• [WHAT THE TASK ASKS] Locate, in the data below, the line that contains "# ---- helpers" and the line that contains "what is given"; reproduce exactly those two lines and every line between them, nothing more.

• [INFORMATION PROVIDED]
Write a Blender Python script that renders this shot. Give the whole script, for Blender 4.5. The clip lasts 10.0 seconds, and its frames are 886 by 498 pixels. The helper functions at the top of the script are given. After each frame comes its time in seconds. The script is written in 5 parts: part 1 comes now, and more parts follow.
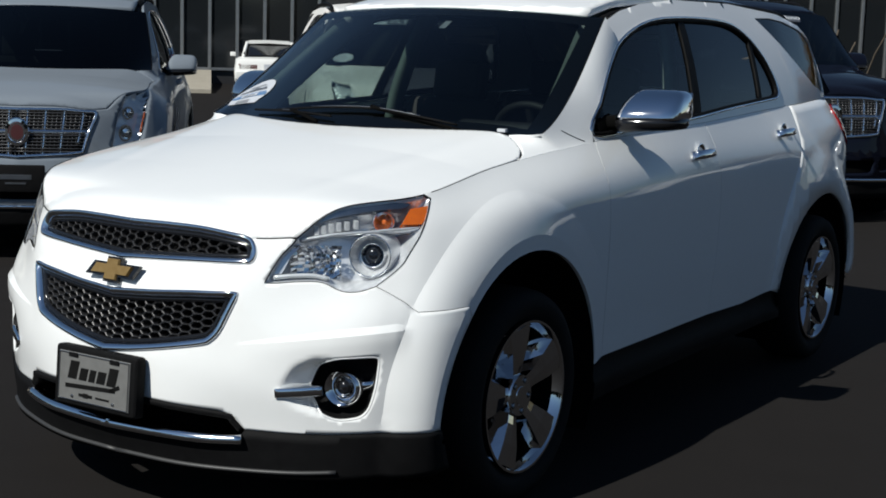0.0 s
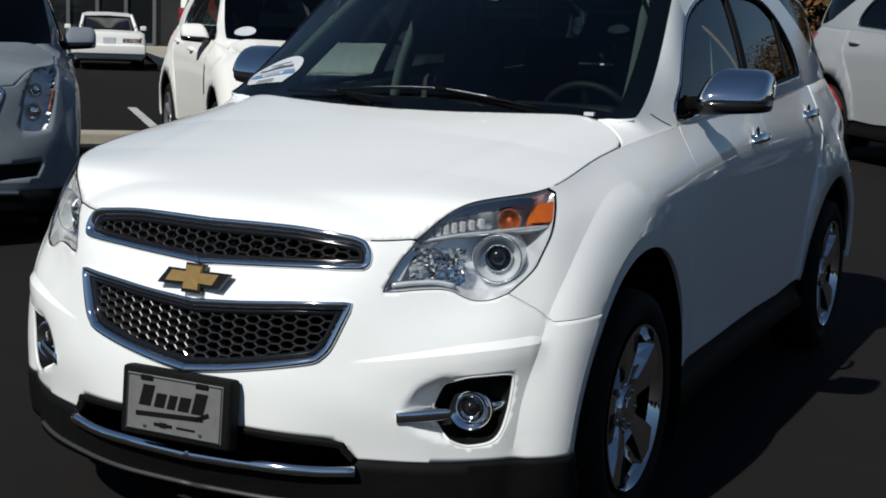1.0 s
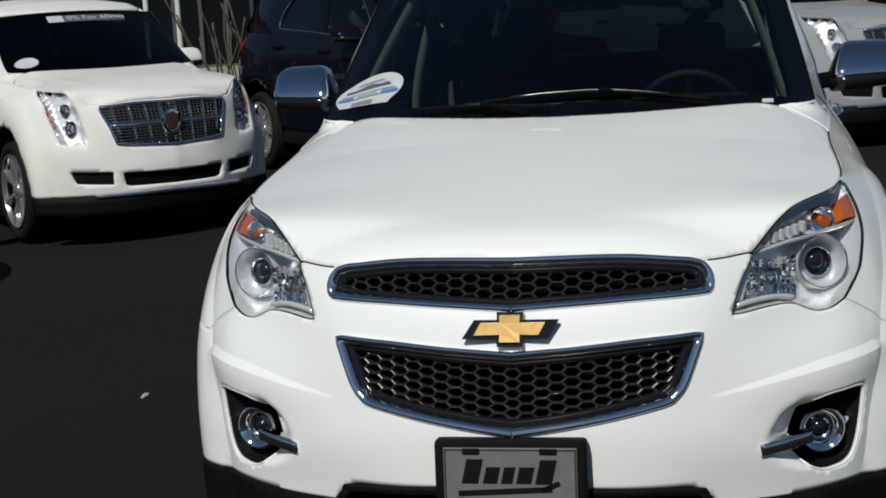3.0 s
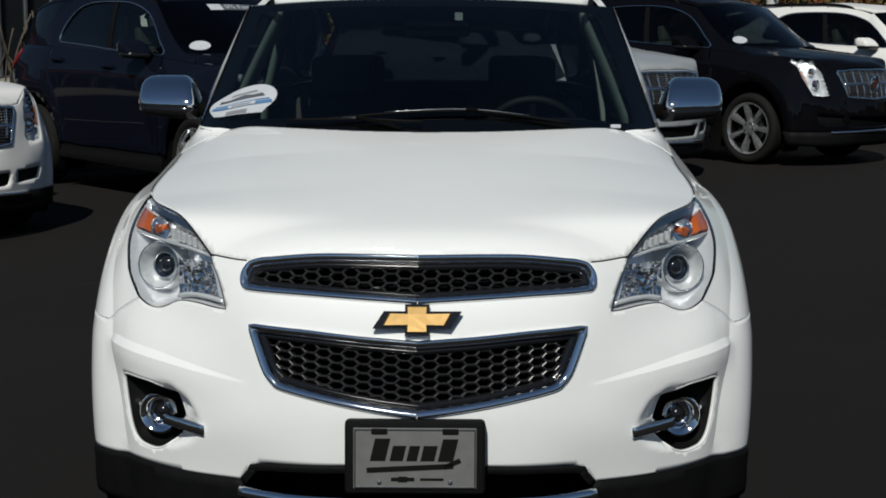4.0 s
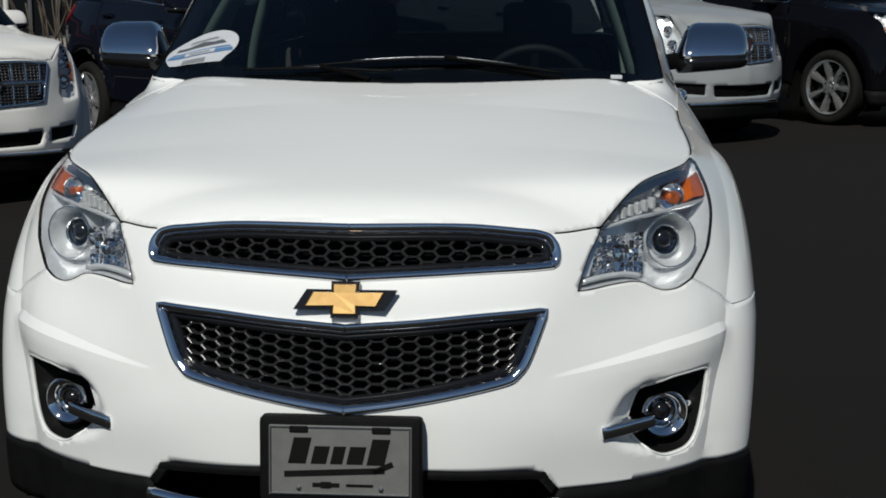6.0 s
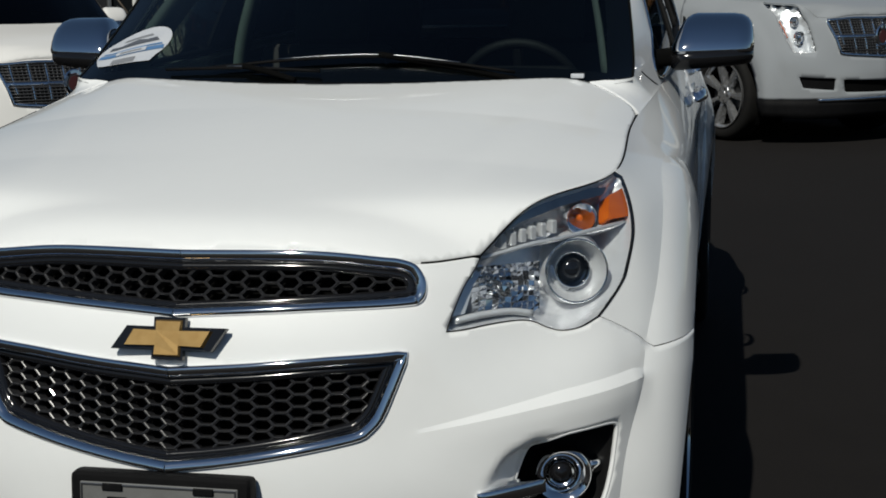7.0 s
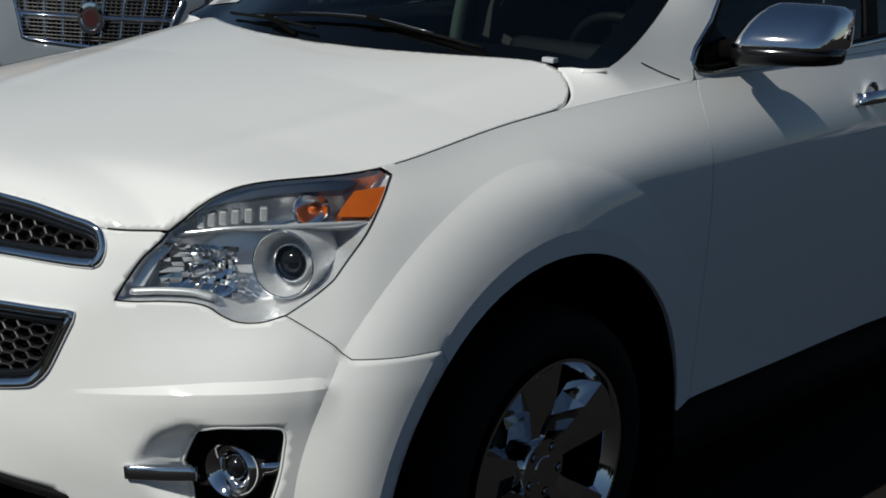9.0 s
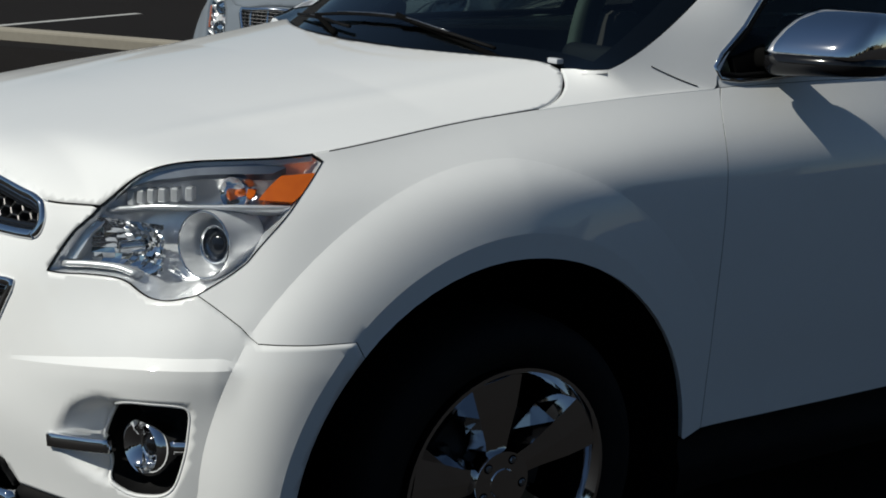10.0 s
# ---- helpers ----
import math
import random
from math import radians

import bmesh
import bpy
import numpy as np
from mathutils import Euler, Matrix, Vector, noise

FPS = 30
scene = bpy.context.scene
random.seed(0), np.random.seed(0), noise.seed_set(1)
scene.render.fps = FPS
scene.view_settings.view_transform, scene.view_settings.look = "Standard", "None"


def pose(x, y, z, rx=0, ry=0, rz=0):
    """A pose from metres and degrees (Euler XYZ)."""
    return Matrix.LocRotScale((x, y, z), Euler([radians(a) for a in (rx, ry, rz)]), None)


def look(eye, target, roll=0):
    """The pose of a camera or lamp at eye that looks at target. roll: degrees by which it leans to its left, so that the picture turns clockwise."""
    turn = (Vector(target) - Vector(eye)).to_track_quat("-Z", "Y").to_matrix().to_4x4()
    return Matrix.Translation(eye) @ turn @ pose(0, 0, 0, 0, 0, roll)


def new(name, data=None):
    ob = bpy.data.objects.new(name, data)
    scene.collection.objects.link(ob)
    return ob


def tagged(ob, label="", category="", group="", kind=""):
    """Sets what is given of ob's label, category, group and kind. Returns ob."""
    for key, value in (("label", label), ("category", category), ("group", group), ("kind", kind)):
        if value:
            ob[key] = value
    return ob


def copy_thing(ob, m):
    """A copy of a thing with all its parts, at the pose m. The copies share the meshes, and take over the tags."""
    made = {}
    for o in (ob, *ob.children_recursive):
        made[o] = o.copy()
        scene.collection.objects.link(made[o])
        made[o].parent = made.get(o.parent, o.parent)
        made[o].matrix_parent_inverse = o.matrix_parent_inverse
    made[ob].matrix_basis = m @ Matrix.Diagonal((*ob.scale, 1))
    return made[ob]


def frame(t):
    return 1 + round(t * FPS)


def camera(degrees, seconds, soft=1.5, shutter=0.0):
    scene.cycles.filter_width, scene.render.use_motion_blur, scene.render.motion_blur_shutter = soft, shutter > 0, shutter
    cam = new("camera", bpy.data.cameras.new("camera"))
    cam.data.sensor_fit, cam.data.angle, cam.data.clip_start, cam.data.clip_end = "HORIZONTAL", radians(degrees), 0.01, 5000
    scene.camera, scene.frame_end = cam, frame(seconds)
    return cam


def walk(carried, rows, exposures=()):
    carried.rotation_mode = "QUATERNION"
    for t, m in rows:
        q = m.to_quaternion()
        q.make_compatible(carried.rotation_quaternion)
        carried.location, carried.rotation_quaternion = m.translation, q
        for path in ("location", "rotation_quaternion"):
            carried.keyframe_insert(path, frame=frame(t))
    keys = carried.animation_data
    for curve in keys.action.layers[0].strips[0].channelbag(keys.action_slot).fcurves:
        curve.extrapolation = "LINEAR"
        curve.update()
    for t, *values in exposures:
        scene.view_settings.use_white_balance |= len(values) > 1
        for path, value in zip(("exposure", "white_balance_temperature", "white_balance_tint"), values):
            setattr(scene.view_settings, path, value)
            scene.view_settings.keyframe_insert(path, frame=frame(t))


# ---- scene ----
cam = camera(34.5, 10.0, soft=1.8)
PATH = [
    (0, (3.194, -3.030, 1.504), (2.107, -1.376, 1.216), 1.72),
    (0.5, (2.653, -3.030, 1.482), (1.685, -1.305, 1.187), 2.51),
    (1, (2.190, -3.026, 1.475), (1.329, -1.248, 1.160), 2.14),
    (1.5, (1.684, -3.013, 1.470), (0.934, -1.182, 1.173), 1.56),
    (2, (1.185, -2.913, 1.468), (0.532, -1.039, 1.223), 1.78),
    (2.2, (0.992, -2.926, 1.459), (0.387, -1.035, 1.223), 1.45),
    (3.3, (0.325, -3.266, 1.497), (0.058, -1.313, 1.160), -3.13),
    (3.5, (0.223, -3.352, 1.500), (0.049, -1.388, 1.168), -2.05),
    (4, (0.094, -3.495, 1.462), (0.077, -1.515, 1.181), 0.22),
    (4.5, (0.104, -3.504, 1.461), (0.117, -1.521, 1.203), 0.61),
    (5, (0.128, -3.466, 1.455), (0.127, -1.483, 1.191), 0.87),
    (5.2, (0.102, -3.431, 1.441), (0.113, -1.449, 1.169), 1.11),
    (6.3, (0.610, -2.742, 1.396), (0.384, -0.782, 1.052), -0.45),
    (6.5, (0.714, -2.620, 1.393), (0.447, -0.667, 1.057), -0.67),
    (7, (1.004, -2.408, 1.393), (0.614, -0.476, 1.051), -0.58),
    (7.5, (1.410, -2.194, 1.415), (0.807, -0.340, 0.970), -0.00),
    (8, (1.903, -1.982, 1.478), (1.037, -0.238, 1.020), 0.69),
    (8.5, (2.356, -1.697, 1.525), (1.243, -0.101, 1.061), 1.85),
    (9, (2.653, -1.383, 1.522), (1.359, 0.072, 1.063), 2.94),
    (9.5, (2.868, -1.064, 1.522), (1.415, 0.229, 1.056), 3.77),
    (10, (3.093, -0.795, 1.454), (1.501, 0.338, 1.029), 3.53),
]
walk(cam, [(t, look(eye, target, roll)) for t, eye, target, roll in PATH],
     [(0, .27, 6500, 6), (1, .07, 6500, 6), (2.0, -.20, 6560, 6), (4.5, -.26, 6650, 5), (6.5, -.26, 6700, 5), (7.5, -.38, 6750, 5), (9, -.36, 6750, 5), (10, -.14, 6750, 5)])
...
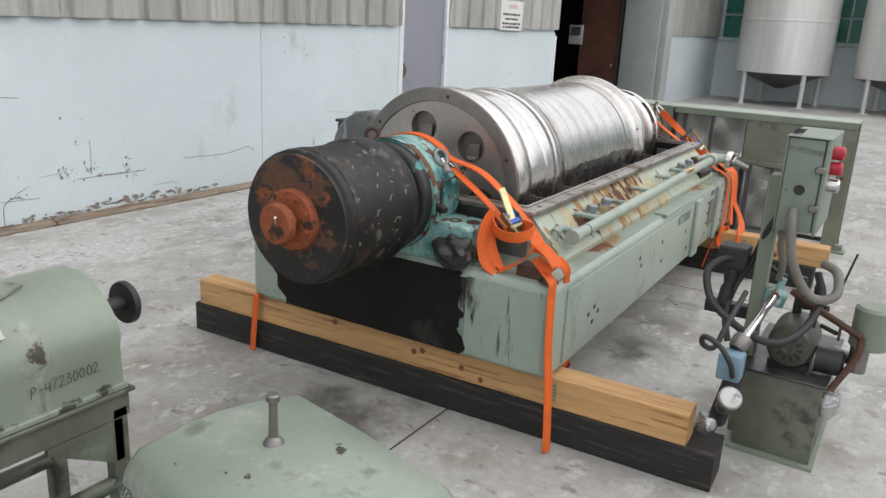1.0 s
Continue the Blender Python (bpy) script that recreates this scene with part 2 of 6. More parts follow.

• [RESULT]
# ---- helpers ----
import math
import random
from math import radians

import bmesh
import bpy
import numpy as np
from mathutils import Euler, Matrix, Vector, noise

FPS = 30
scene = bpy.context.scene
random.seed(0), np.random.seed(0), noise.seed_set(1)
scene.render.fps = FPS
scene.view_settings.view_transform, scene.view_settings.look = "Standard", "None"


def pose(x, y, z, rx=0, ry=0, rz=0):
    """A pose from metres and degrees (Euler XYZ)."""
    return Matrix.LocRotScale((x, y, z), Euler([radians(a) for a in (rx, ry, rz)]), None)


def look(eye, target, roll=0):
    """The pose of a camera or lamp at eye that looks at target. roll: degrees by which it leans to its left, so that the picture turns clockwise."""
    turn = (Vector(target) - Vector(eye)).to_track_quat("-Z", "Y").to_matrix().to_4x4()
    return Matrix.Translation(eye) @ turn @ pose(0, 0, 0, 0, 0, roll)


def new(name, data=None):
    ob = bpy.data.objects.new(name, data)
    scene.collection.objects.link(ob)
    return ob


def tagged(ob, label="", category="", group="", kind=""):
    """Sets what is given of ob's label, category, group and kind. Returns ob."""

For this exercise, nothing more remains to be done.